It looks like this was inherited from EventLogging for compatibility, but it'd be great if we could phase this out sooner rather than later to avoid technical debt from accumulating that would need additional work and migration in the future.
In the EventLogging system, we were actually very close to removing it. We used a hashed IP for any legacy use cases and for compat, but to my knowledge all uses of have been long migrated by now.
For example, for events that need to be associated by country, instrumentions generally send the Geo.country value directly as part of the schema. (Schema example, Instrumentation JS example).
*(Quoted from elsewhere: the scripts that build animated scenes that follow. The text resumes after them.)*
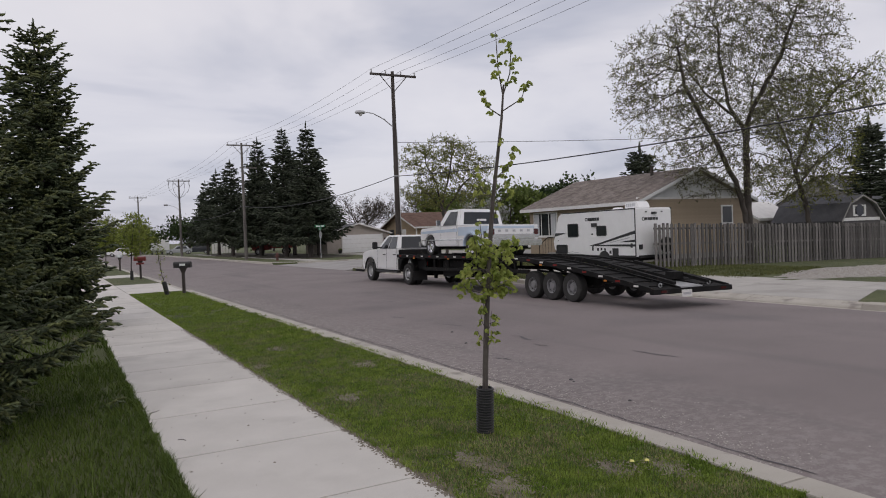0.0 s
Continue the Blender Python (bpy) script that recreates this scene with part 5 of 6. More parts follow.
def broadleaf(name, label, x, y, z, stems, seed, depth, leaf, per_tip, leaf_mat, spread=0.5, ratio=0.74, droop=-0.04, kids=(2, 3), group="", jitter=0.18, category="tree", only=1.0, wob=0.16):
    rng = np.random.default_rng(seed)
    t = thing(name, label, category, pose(x, y, z), group)
    segs, tips = [], []
    for p, d, ln, r in stems:
        grow(rng, p, d, ln, r, depth, segs, tips, spread, ratio, droop, kids, wob)
    s = np.array(segs)
    big = s[:, 6] > 0.03
    for sel, nm, n in ((big, "trunk", 8), (~big, "limbwork", 3)):
        if sel.any():
            v, f = tubes(s[sel], n)
            bulk(nm, v, f, M_BARK, t, "" if nm == "trunk" else "stuff")
    if per_tip:
        tp = np.array(tips)
        tp = tp[rng.random(len(tp)) < only]
        tp = np.repeat(tp, per_tip, axis=0)
        o = tp[:, :3] + rng.normal(size=(len(tp), 3)) * jitter
        d = unit(tp[:, 3:] * 0.4 + rng.normal(size=(len(tp), 3)))
        a, c = frames(d, rng)
        k = leaf * rng.uniform(0.6, 1.3, size=(len(tp), 1))
        v, f = scatter(*leaf_template(), o, d * k, a * k, c * k)
        bulk("crown", v, f, leaf_mat, t, "stuff", "small scattered spring leaves")
    return t, len(tips)


def colonise(rng, nodes, parents, wanted, step, near, close, rounds=90):
    """Lets branches grow from the given nodes towards the wanted places until each is reached."""
    pos, par = [np.array(p, float) for p in nodes], list(parents)
    kids = [0] * len(pos)
    for q in par:
        if q >= 0:
            kids[q] += 1
    all_pos = np.array(pos)
    dist = np.linalg.norm(wanted[:, None, :] - all_pos[None], axis=2)
    best, bd = dist.argmin(axis=1), dist.min(axis=1)
    alive = bd > close
    for _ in range(rounds):
        use = alive & (bd < near)
        if not use.any():
            if not alive.any():
                break
            use = alive & (bd < bd[alive].min() + step)
        fresh = []
        for b in np.unique(best[use]):
            if kids[b] > 3:
                alive[use & (best == b)] = False
                continue
            pull = unit(wanted[use & (best == b)] - pos[b]).mean(axis=0)
            d = unit(pull + rng.normal(size=3) * 0.18)
            fresh.append((pos[b] + d * step, b))
        first = len(pos)
        for p, b in fresh:
            pos.append(p), par.append(int(b)), kids.append(0)
            kids[b] += 1
        if not fresh:
            continue
        nd = np.linalg.norm(wanted[:, None, :] - np.array([f[0] for f in fresh])[None], axis=2)
        nb, nm = nd.argmin(axis=1), nd.min(axis=1)
        closer = nm < bd
        best[closer], bd[closer] = nb[closer] + first, nm[closer]
        alive &= bd > close
    return np.array(pos), par, kids


def crowned_tree(name, label, at, limbs, blobs, seed, wanted, step, leaf, leaf_mat, twigs=3, per_twig=5, twig=0.5, fine=0.008, category="tree", group="", droop=0.1, shell=0.5, swell=2.35, thick=None):
    """A tree whose limbs are drawn as lines and whose crown fills the given ellipsoids (centre, radii)."""
    rng = np.random.default_rng(seed)
    t = thing(name, label, category, at, group)
    nodes, parents = [], []
    for line in limbs:
        last = -1
        if nodes:
            last = int(np.argmin([np.linalg.norm(np.array(line[0]) - q) for q in nodes]))
        for a, c in zip(line[:-1], line[1:]):
            a, c = np.array(a, float), np.array(c, float)
            m = max(1, int(np.linalg.norm(c - a) / step))
            for k in range(0 if last < 0 else 1, m + 1):
                q = a + (c - a) * k / m + rng.normal(size=3) * step * 0.08
                nodes.append(q), parents.append(last)
                last = len(nodes) - 1
    vol = np.array([b[3] * b[4] * b[5] for b in blobs])
    pick = rng.choice(len(blobs), wanted, p=vol / vol.sum())
    ball = unit(rng.normal(size=(wanted, 3))) * (rng.random((wanted, 1)) ** (shell / 1.5 * 0.9))
    bl = np.array(blobs)[pick]
    pos, par, kids = colonise(rng, nodes, parents, bl[:, :3] + ball * bl[:, 3:], step, step * 7, step * 1.3)
    load = np.zeros(len(pos))
    for k in range(len(pos) - 1, -1, -1):
        load[k] = max(load[k], fine ** swell)
        if par[k] >= 0:
            load[par[k]] += load[k]
    r = load ** (1 / swell)
    if thick:
        r = np.minimum(r, thick)
    segs = np.array([(*pos[par[k]], *pos[k], min(r[par[k]], r[k] * 1.5), r[k]) for k in range(len(pos)) if par[k] >= 0])
    big = segs[:, 6] > 0.05
    for sel, nm, n in ((big, "trunk", 9), (~big, "limbwork", 3)):
        if sel.any():
            v, f = tubes(segs[sel], n)
            bulk(nm, v, f, M_BARK, t, "" if nm == "trunk" else "stuff")
    # fine twigs on the outer wood, leaves along them
    ends = np.array([k for k in range(len(pos)) if r[k] < fine * 3.2 and par[k] >= 0])
    o = np.repeat(ends, twigs)
    way = unit(pos[o] - pos[np.array(par)[o]])
    d = unit(way * 0.7 + rng.normal(size=way.shape) * 0.65 + np.array([0, 0, -droop]))
    ln = twig * rng.uniform(0.5, 1.3, (len(o), 1))
    p0, p1 = pos[o], pos[o] + d * ln
    v, f = tubes(np.concatenate([p0, p1, np.full((len(o), 1), fine * 0.75), np.full((len(o), 1), fine * 0.4)], axis=1), 3)
    bulk("twigwork", v, f, M_BARK, t, "stuff")
    k = rng.random((len(o) * per_twig, 1)) ** 0.7
    q = np.repeat(p0, per_twig, axis=0) * (1 - k) + np.repeat(p1, per_twig, axis=0) * k + rng.normal(size=(len(o) * per_twig, 3)) * leaf * 0.4
    dd = unit(np.repeat(d, per_twig, axis=0) * 0.5 + rng.normal(size=q.shape))
    a, c = frames(dd, rng)
    z = leaf * rng.uniform(0.6, 1.3, (len(q), 1))
    v, f = scatter(*leaf_template(), q, dd * z, a * z, c * z)
    bulk("crown", v, f, leaf_mat, t, "stuff", "small scattered spring leaves")
    return t


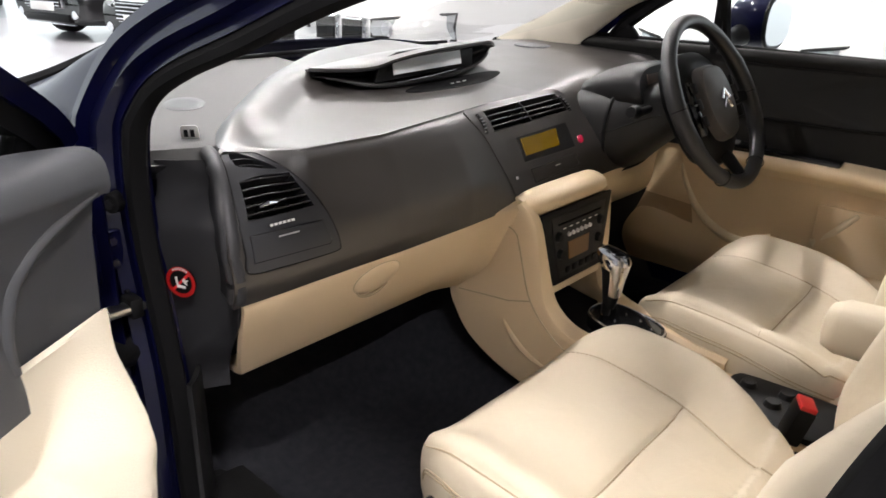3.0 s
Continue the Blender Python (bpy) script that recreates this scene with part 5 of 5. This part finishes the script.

In fact, while I didn't realise this until now, it seems we actually did remove it from the EL infra in 2016:
- T128408: Clean up Client IP and hashing related code on Eventlogging {oryx} {mole},
- T118595#2534744
- T126366
- etherpad notes
I guess it slipped back in at some point to facillitate compatibility for derivative fields that in the new system are generated in the eventgate-wikimedia layer, and I guess it was just natural/easier to pass the varnishkafka intake onto the stream consumers unchanged.
Would be great to phase this out again and document easy ways to achieve any related use cases as they come up.
Outcome criteria
For the "default" output of EventGate streams as seen in Kafka (such as those consumed by Logstash for client-errors, and by webperf/navtiming in the future), to not contain any http.client_ip fields.